◆ **Directive**: Return every line of the material exactly.

◆ **Recorded information**:
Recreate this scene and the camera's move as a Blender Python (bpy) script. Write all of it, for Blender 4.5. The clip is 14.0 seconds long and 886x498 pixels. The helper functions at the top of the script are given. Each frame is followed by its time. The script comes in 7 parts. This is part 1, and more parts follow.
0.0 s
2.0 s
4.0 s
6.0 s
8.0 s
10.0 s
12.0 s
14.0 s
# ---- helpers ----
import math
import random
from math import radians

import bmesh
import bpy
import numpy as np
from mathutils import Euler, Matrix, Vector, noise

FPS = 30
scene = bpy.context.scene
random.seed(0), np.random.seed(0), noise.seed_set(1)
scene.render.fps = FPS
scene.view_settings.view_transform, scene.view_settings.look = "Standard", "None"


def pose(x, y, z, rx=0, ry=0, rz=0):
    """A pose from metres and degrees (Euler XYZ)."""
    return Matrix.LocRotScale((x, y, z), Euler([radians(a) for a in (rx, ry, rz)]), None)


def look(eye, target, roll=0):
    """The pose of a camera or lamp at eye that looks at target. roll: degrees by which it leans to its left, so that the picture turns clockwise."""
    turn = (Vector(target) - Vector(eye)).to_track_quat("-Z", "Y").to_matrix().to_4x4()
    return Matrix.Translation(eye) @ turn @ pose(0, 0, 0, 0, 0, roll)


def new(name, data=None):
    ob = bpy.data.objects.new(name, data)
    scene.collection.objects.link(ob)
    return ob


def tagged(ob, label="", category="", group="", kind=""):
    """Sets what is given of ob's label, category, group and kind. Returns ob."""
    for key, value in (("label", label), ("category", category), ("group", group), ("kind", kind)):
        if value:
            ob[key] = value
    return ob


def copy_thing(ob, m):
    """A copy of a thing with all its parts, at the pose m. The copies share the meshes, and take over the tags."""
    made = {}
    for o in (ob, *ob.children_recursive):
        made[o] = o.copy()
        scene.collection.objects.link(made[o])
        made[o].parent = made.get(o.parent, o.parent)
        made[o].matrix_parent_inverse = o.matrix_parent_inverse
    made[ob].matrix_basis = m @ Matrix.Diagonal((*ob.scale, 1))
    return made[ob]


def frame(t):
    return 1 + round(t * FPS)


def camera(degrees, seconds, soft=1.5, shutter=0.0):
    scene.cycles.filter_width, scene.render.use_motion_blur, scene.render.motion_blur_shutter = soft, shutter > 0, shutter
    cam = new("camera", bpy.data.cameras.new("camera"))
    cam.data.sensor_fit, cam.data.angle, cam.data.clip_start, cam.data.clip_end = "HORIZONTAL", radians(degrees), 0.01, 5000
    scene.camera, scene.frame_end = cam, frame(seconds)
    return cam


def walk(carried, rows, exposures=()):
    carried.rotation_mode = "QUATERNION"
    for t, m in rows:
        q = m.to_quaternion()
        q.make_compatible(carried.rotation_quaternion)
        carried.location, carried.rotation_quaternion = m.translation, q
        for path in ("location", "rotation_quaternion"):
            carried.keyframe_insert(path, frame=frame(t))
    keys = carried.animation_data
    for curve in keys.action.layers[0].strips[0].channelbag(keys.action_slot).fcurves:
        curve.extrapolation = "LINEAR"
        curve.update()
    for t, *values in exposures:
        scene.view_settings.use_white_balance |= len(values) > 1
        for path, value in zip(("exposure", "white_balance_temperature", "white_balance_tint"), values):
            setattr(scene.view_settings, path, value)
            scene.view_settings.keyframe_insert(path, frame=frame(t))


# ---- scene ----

◆ **Result**:
Recreate this scene and the camera's move as a Blender Python (bpy) script. Write all of it, for Blender 4.5. The clip is 14.0 seconds long and 886x498 pixels. The helper functions at the top of the script are given. Each frame is followed by its time. The script comes in 7 parts. This is part 1, and more parts follow.
0.0 s
2.0 s
4.0 s
6.0 s
8.0 s
10.0 s
12.0 s
14.0 s
# ---- helpers ----
import math
import random
from math import radians

import bmesh
import bpy
import numpy as np
from mathutils import Euler, Matrix, Vector, noise

FPS = 30
scene = bpy.context.scene
random.seed(0), np.random.seed(0), noise.seed_set(1)
scene.render.fps = FPS
scene.view_settings.view_transform, scene.view_settings.look = "Standard", "None"


def pose(x, y, z, rx=0, ry=0, rz=0):
    """A pose from metres and degrees (Euler XYZ)."""
    return Matrix.LocRotScale((x, y, z), Euler([radians(a) for a in (rx, ry, rz)]), None)


def look(eye, target, roll=0):
    """The pose of a camera or lamp at eye that looks at target. roll: degrees by which it leans to its left, so that the picture turns clockwise."""
    turn = (Vector(target) - Vector(eye)).to_track_quat("-Z", "Y").to_matrix().to_4x4()
    return Matrix.Translation(eye) @ turn @ pose(0, 0, 0, 0, 0, roll)


def new(name, data=None):
    ob = bpy.data.objects.new(name, data)
    scene.collection.objects.link(ob)
    return ob


def tagged(ob, label="", category="", group="", kind=""):
    """Sets what is given of ob's label, category, group and kind. Returns ob."""
    for key, value in (("label", label), ("category", category), ("group", group), ("kind", kind)):
        if value:
            ob[key] = value
    return ob


def copy_thing(ob, m):
    """A copy of a thing with all its parts, at the pose m. The copies share the meshes, and take over the tags."""
    made = {}
    for o in (ob, *ob.children_recursive):
        made[o] = o.copy()
        scene.collection.objects.link(made[o])
        made[o].parent = made.get(o.parent, o.parent)
        made[o].matrix_parent_inverse = o.matrix_parent_inverse
    made[ob].matrix_basis = m @ Matrix.Diagonal((*ob.scale, 1))
    return made[ob]


def frame(t):
    return 1 + round(t * FPS)


def camera(degrees, seconds, soft=1.5, shutter=0.0):
    scene.cycles.filter_width, scene.render.use_motion_blur, scene.render.motion_blur_shutter = soft, shutter > 0, shutter
    cam = new("camera", bpy.data.cameras.new("camera"))
    cam.data.sensor_fit, cam.data.angle, cam.data.clip_start, cam.data.clip_end = "HORIZONTAL", radians(degrees), 0.01, 5000
    scene.camera, scene.frame_end = cam, frame(seconds)
    return cam


def walk(carried, rows, exposures=()):
    carried.rotation_mode = "QUATERNION"
    for t, m in rows:
        q = m.to_quaternion()
        q.make_compatible(carried.rotation_quaternion)
        carried.location, carried.rotation_quaternion = m.translation, q
        for path in ("location", "rotation_quaternion"):
            carried.keyframe_insert(path, frame=frame(t))
    keys = carried.animation_data
    for curve in keys.action.layers[0].strips[0].channelbag(keys.action_slot).fcurves:
        curve.extrapolation = "LINEAR"
        curve.update()
    for t, *values in exposures:
        scene.view_settings.use_white_balance |= len(values) > 1
        for path, value in zip(("exposure", "white_balance_temperature", "white_balance_tint"), values):
            setattr(scene.view_settings, path, value)
            scene.view_settings.keyframe_insert(path, frame=frame(t))


# ---- scene ----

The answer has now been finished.